● PROMPT: Give back the full listing verbatim, apart from its images.

● SOURCE MATERIAL:
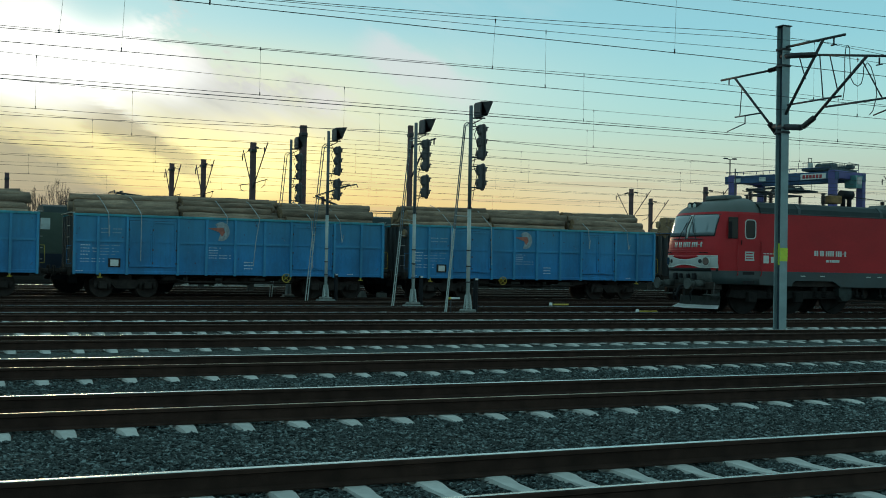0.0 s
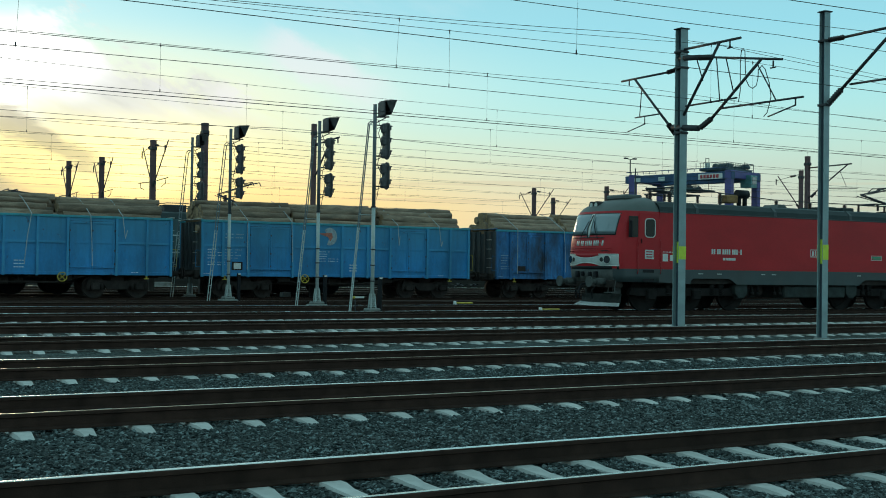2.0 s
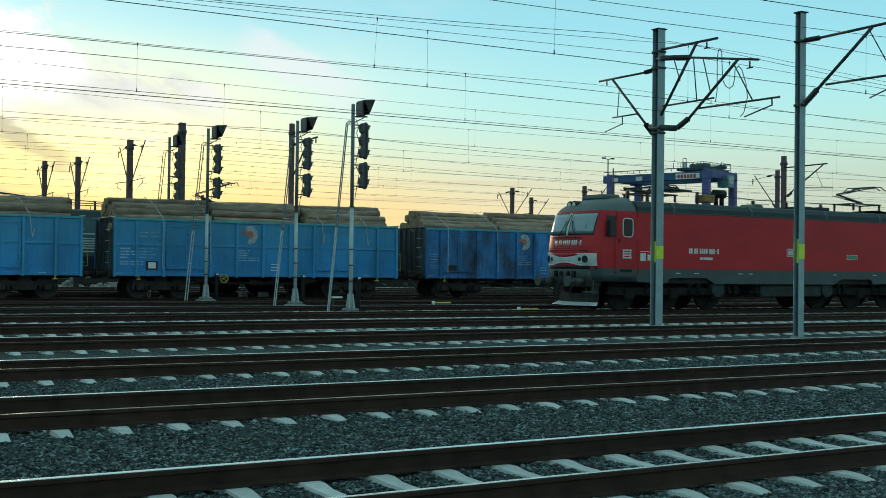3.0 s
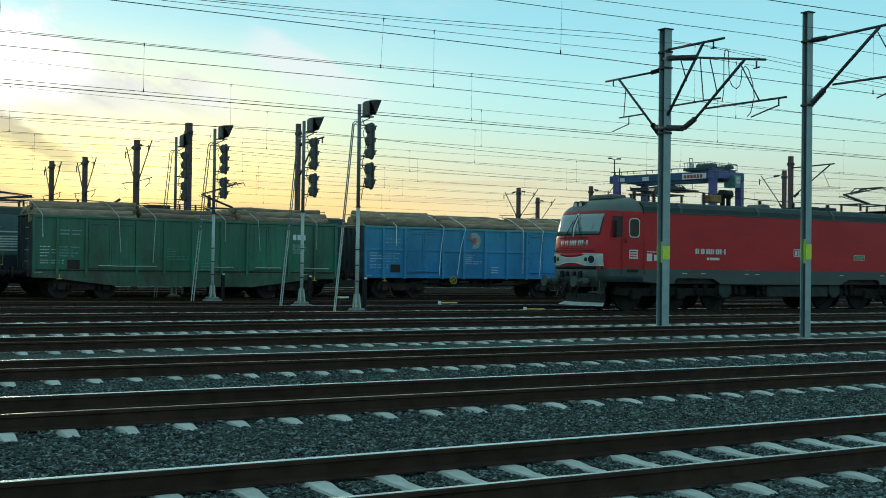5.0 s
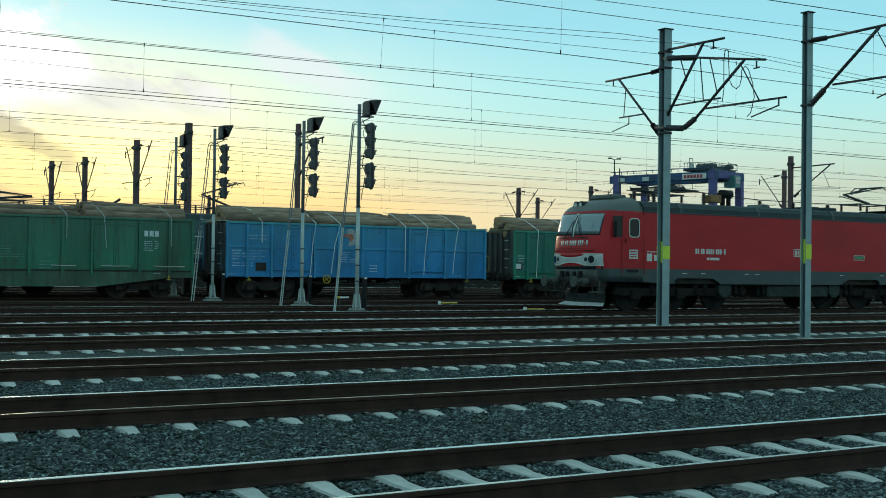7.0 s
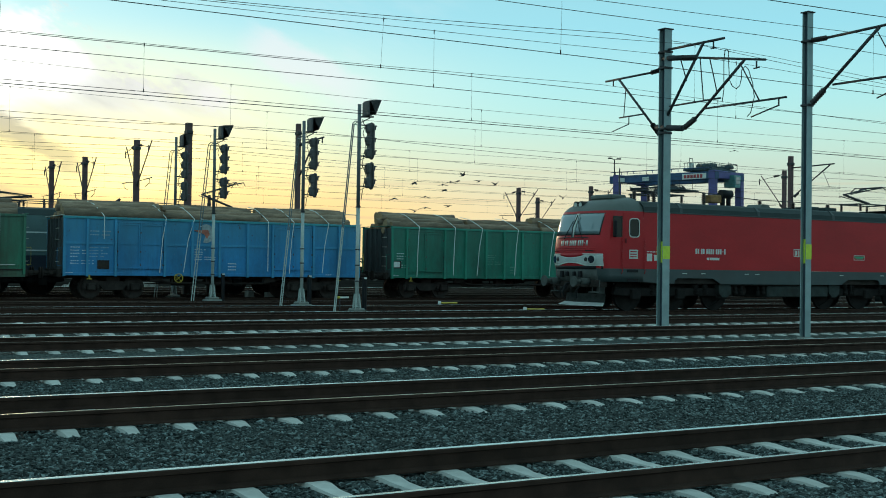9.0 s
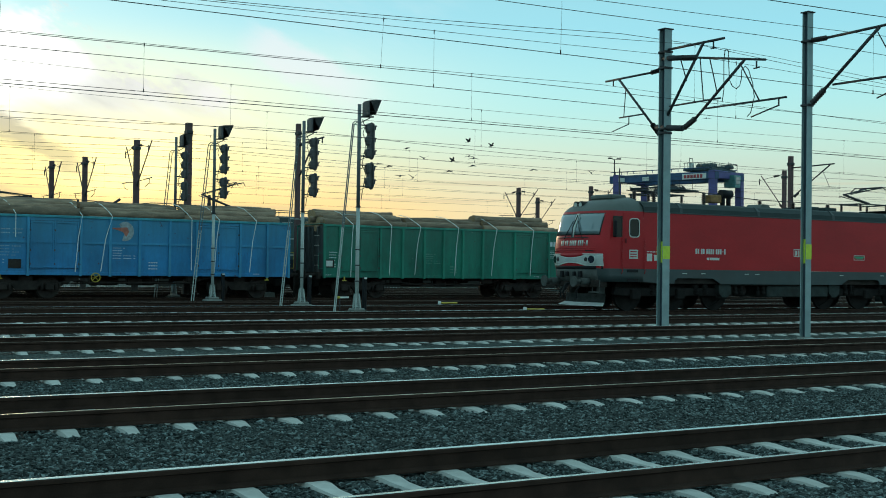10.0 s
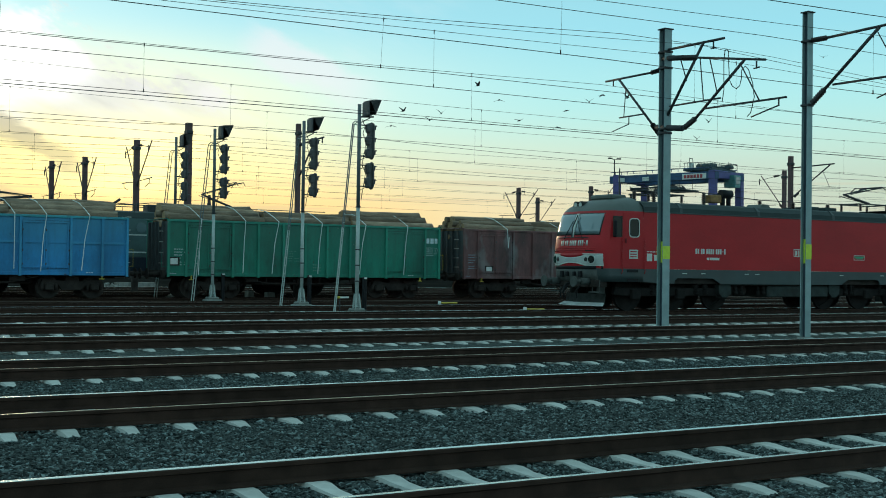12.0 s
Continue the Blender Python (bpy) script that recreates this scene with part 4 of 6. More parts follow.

● WRITTEN RESPONSE:
0.0 s
2.0 s
3.0 s
5.0 s
7.0 s
9.0 s
10.0 s
12.0 s
Continue the Blender Python (bpy) script that recreates this scene with part 4 of 6. More parts follow.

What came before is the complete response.